Stanford Law School has never had a law school building. At various times in its seventy-five years of operation, the School has occupied and outgrown quarters on the Inner Quad, in the engineering building, in Encina Hall, and even in the Chapel. Since 1949 the School has occupied its current quarters.

In recent years, it has become increasingly clear that there is no feasible alternative to constructing a new Law School building. The present law library has already run out of shelf and stack space for its growing collection of law books. There is not enough chair space in the present library facility to seat the law students who need to work there. Law faculty office space is exhausted. The work of the student-run educational programs is hampered by lack of operating space. The School’s clerical and administrative services are doubled up in basement space. The School’s presently acute space problems will soon become unmanageable.
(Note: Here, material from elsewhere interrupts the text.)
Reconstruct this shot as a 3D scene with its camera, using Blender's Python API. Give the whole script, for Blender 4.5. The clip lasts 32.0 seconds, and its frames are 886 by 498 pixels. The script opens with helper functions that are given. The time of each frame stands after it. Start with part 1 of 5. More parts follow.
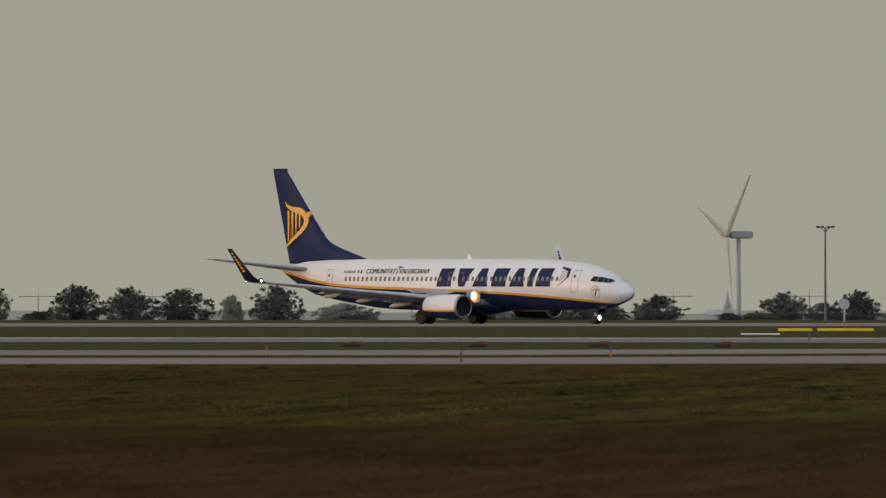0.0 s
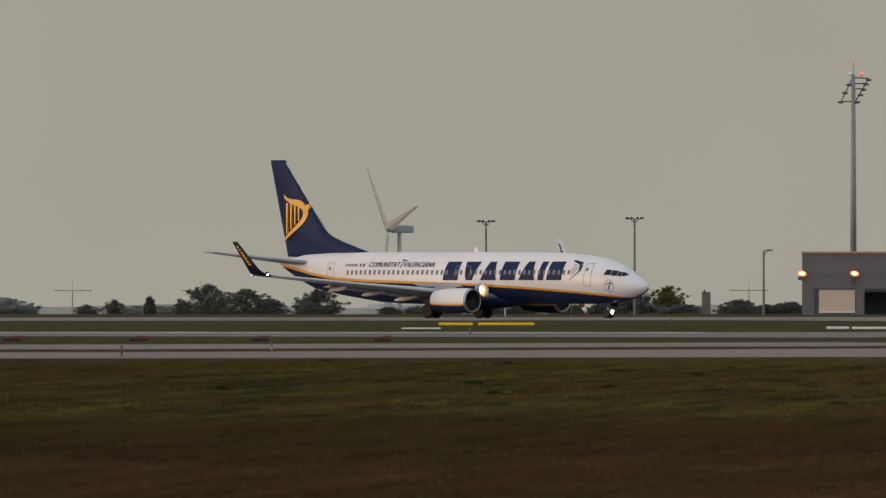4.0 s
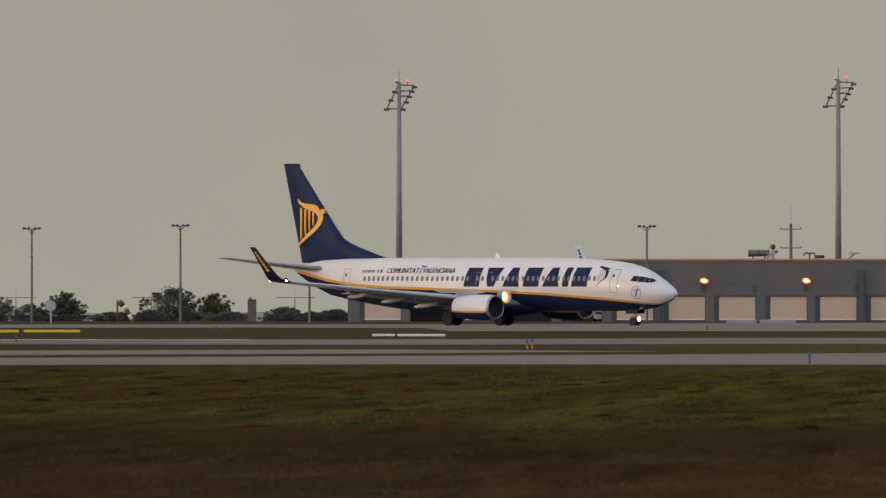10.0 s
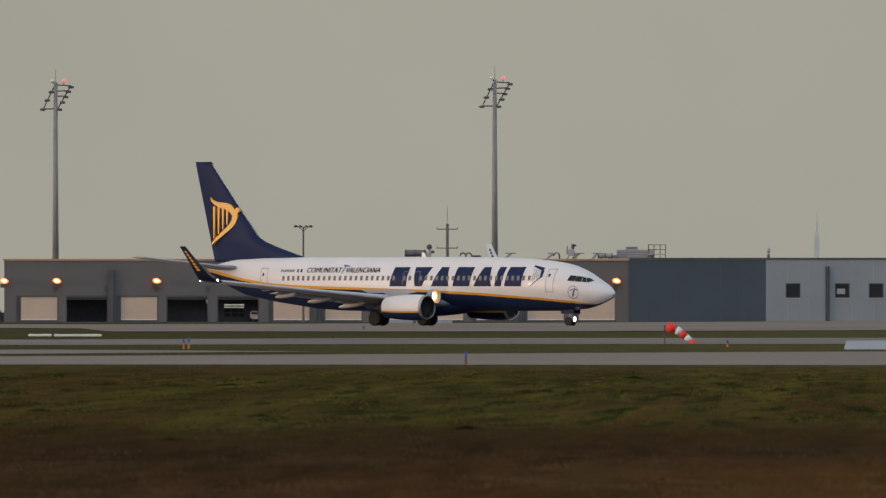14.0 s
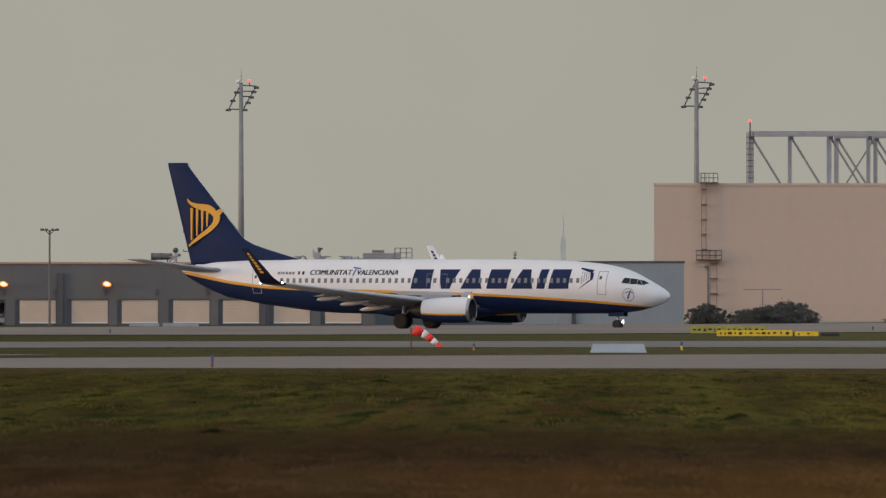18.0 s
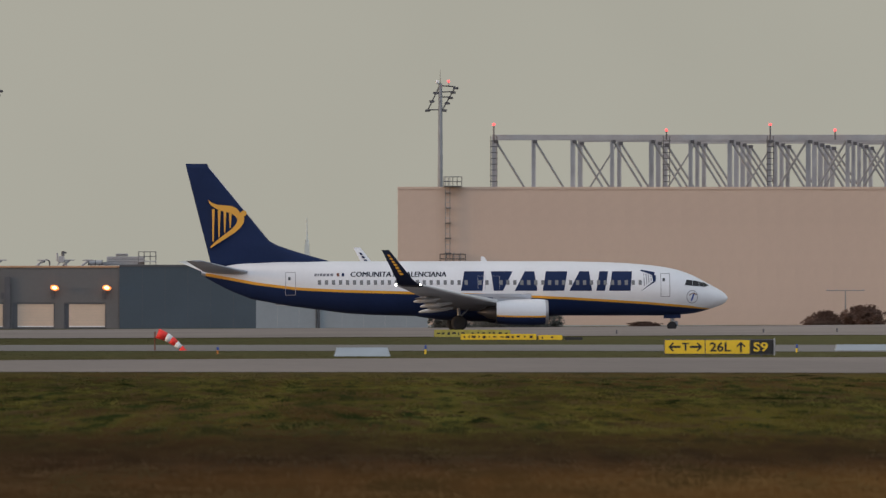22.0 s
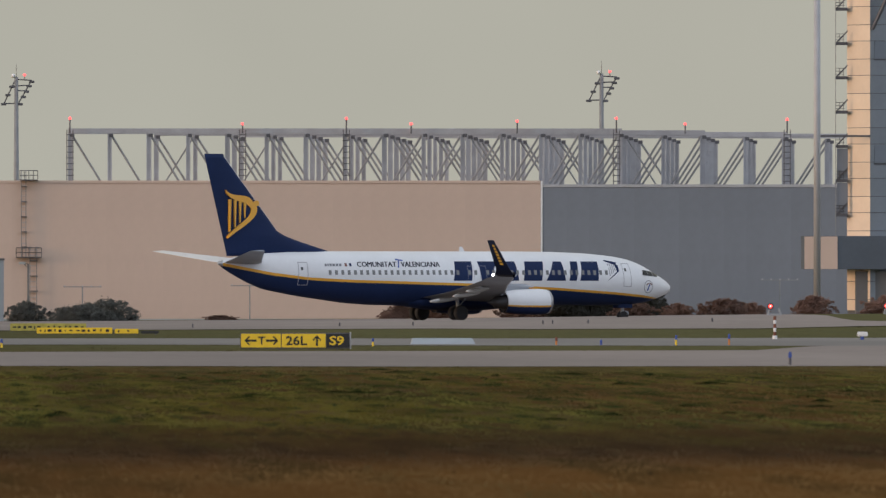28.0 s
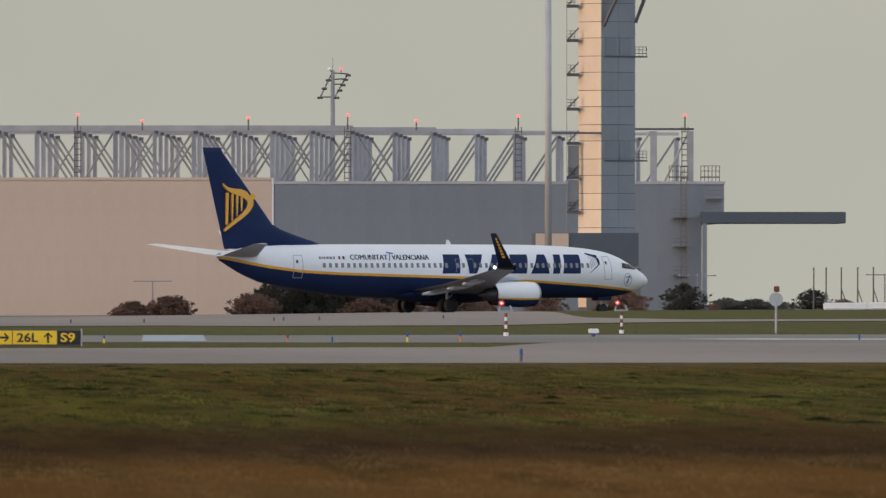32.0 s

In 1964, the University’s Board of Trustees called for an overall Law School educational and physical plan. A year of work by the law faculty produced a detailed Law School program projecting a law student body of 500 and a law faculty of 35. Over the next two years, the faculty’s program was translated into a building design through the joint work of an experienced law faculty committee, a cooperating law student committee, the University’s Planning Office, an alumni committee drawn from the Law School’s Board of Visitors, a committee of alumni members of the federal and state judiciary, a consultative group of law deans, the Building and Grounds Committee of the Board of Trustees, and the San Francisco office of Skidmore, Owings & Merrill, architects. The state and schematic drawings were approved by the University Trustees in 1967. If the necessary financing can be found, construction will begin in late 1969, with completion planned for 1971.

The present Law School facility will be turned over to the School of Humanities and Sciences to meet a portion of its severe needs for space.

The new Law School building is not a single structure, but four separate buildings linked together into a working whole. Each of the four parts-library/office building, classroom building, connecting gallery and auditorium-is designed to perform a distinct educational function. The four architectural elements are then tied together to provide a smooth and natural traffic flow and a physical environment conducive to the variety of work that characterizes a modern law school. Though architecturally innovative, the building’s design fits harmoniously into the architectural environment of the Stanford campus.

The building project will cost approximately $9,000,000, of which the University presently has about $2,000,000 from the PACE effort. An additional, as yet uncertain, amount may come from the federal government under the Higher Education Facilities Act.